▶ [Provided data]
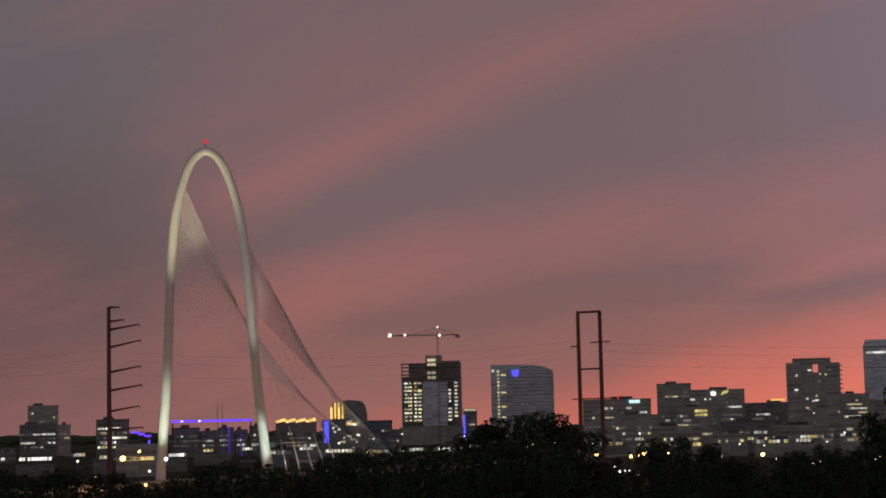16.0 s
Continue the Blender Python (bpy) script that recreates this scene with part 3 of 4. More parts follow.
    tower("office_block", "narrow dark wing beside the court block", 12.76, 13.02, 0.45, 720, 40, "plain_brick", bands=False, pent=False)
    tower("office_block", "low dark wing of the court block", 7.33, 7.6, -0.22, 720, 30, "plain_brick", bands=False, pent=False)
    r = tower("office_block", "low dark block with amber lit windows", 13.03, 13.6, -0.2, 720, 30, "brick", pent=False)
    w, h = SIZE[r.name]
    rnd = random.Random(6)
    for k in range(26):
        pane(r, rnd.choice(("yellow", "amber")), rnd.uniform(-1, 0.2) * w * 0.6, -0.5, h - rnd.uniform(2, 11), 1.3, 1.0)
    # hotel with red light bands
    r = tower("hotel", "curved-front hotel wrapped in red light bands", 13.32, 15.2, 0.72, 1500, 30, "granite", pent=True)
    w, h = SIZE[r.name]
    for k in range(9):
        part("light_band", boxed((-w / 2 - 0.4, w / 2 + 0.4, -0.9, -0.25, h - 5.5 - k * 4.2, h - 3.9 - k * 4.2)), M["red"], r, "red light band")
    part("roof_sign", boxed((-w * 0.2, w * 0.2, 2, 12, h, h + 5)), M["raw"], r)
    # ball tower
    d = 1650
    root = stand("observation_tower", 14.56, d, label="observation tower with a geodesic ball of blue lights", category="tower")
    z = high(4.06, d)
    bm = bmesh.new()
    for k in range(4):
        q = k * math.pi / 2 + 0.4
        tube(bm, (9 * math.cos(q) * (k > 0), 9 * math.sin(q) * (k > 0), 0), (7 * math.cos(q) * (k > 0), 7 * math.sin(q) * (k > 0), z), 2.0, 2.0, 10)
    part("shaft", bm, M["raw"], root)
    bm = bmesh.new()
    bmesh.ops.create_icosphere(bm, subdivisions=3, radius=16.5, matrix=Matrix.Translation((0, 0, z)))
    part("ball", bm, M["glass_dark"], root)
    rnd = random.Random(11)
    for k in range(150):
        v = Vector((rnd.gauss(0, 1), rnd.gauss(0, 1), rnd.gauss(0.25, 1))).normalized()
        if v.y < 0.3 and v.z > -0.25:
            pane(root, "white" if rnd.random() < 0.12 else "blue", v.x * 17.2, v.y * 17.2, z + v.z * 17.2, 1.9, 1.9, 1.9, "ball_light")
    bm = bmesh.new()
    for k in range(12):
        q = k * math.pi / 6
        pts = [Vector((17 * math.cos(q) * math.cos(e), 17 * math.sin(q) * math.cos(e), z + 17 * math.sin(e))) for e in [-1.5 + 0.375 * j for j in range(9)]]
        pipe(bm, pts, 0.2, 4)
    part("ball_frame", bm, M["steel_dark"], root)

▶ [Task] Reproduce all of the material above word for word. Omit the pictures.

▶ [Solution]
16.0 s
Continue the Blender Python (bpy) script that recreates this scene with part 3 of 4. More parts follow.
    tower("office_block", "narrow dark wing beside the court block", 12.76, 13.02, 0.45, 720, 40, "plain_brick", bands=False, pent=False)
    tower("office_block", "low dark wing of the court block", 7.33, 7.6, -0.22, 720, 30, "plain_brick", bands=False, pent=False)
    r = tower("office_block", "low dark block with amber lit windows", 13.03, 13.6, -0.2, 720, 30, "brick", pent=False)
    w, h = SIZE[r.name]
    rnd = random.Random(6)
    for k in range(26):
        pane(r, rnd.choice(("yellow", "amber")), rnd.uniform(-1, 0.2) * w * 0.6, -0.5, h - rnd.uniform(2, 11), 1.3, 1.0)
    # hotel with red light bands
    r = tower("hotel", "curved-front hotel wrapped in red light bands", 13.32, 15.2, 0.72, 1500, 30, "granite", pent=True)
    w, h = SIZE[r.name]
    for k in range(9):
        part("light_band", boxed((-w / 2 - 0.4, w / 2 + 0.4, -0.9, -0.25, h - 5.5 - k * 4.2, h - 3.9 - k * 4.2)), M["red"], r, "red light band")
    part("roof_sign", boxed((-w * 0.2, w * 0.2, 2, 12, h, h + 5)), M["raw"], r)
    # ball tower
    d = 1650
    root = stand("observation_tower", 14.56, d, label="observation tower with a geodesic ball of blue lights", category="tower")
    z = high(4.06, d)
    bm = bmesh.new()
    for k in range(4):
        q = k * math.pi / 2 + 0.4
        tube(bm, (9 * math.cos(q) * (k > 0), 9 * math.sin(q) * (k > 0), 0), (7 * math.cos(q) * (k > 0), 7 * math.sin(q) * (k > 0), z), 2.0, 2.0, 10)
    part("shaft", bm, M["raw"], root)
    bm = bmesh.new()
    bmesh.ops.create_icosphere(bm, subdivisions=3, radius=16.5, matrix=Matrix.Translation((0, 0, z)))
    part("ball", bm, M["glass_dark"], root)
    rnd = random.Random(11)
    for k in range(150):
        v = Vector((rnd.gauss(0, 1), rnd.gauss(0, 1), rnd.gauss(0.25, 1))).normalized()
        if v.y < 0.3 and v.z > -0.25:
            pane(root, "white" if rnd.random() < 0.12 else "blue", v.x * 17.2, v.y * 17.2, z + v.z * 17.2, 1.9, 1.9, 1.9, "ball_light")
    bm = bmesh.new()
    for k in range(12):
        q = k * math.pi / 6
        pts = [Vector((17 * math.cos(q) * math.cos(e), 17 * math.sin(q) * math.cos(e), z + 17 * math.sin(e))) for e in [-1.5 + 0.375 * j for j in range(9)]]
        pipe(bm, pts, 0.2, 4)
    part("ball_frame", bm, M["steel_dark"], root)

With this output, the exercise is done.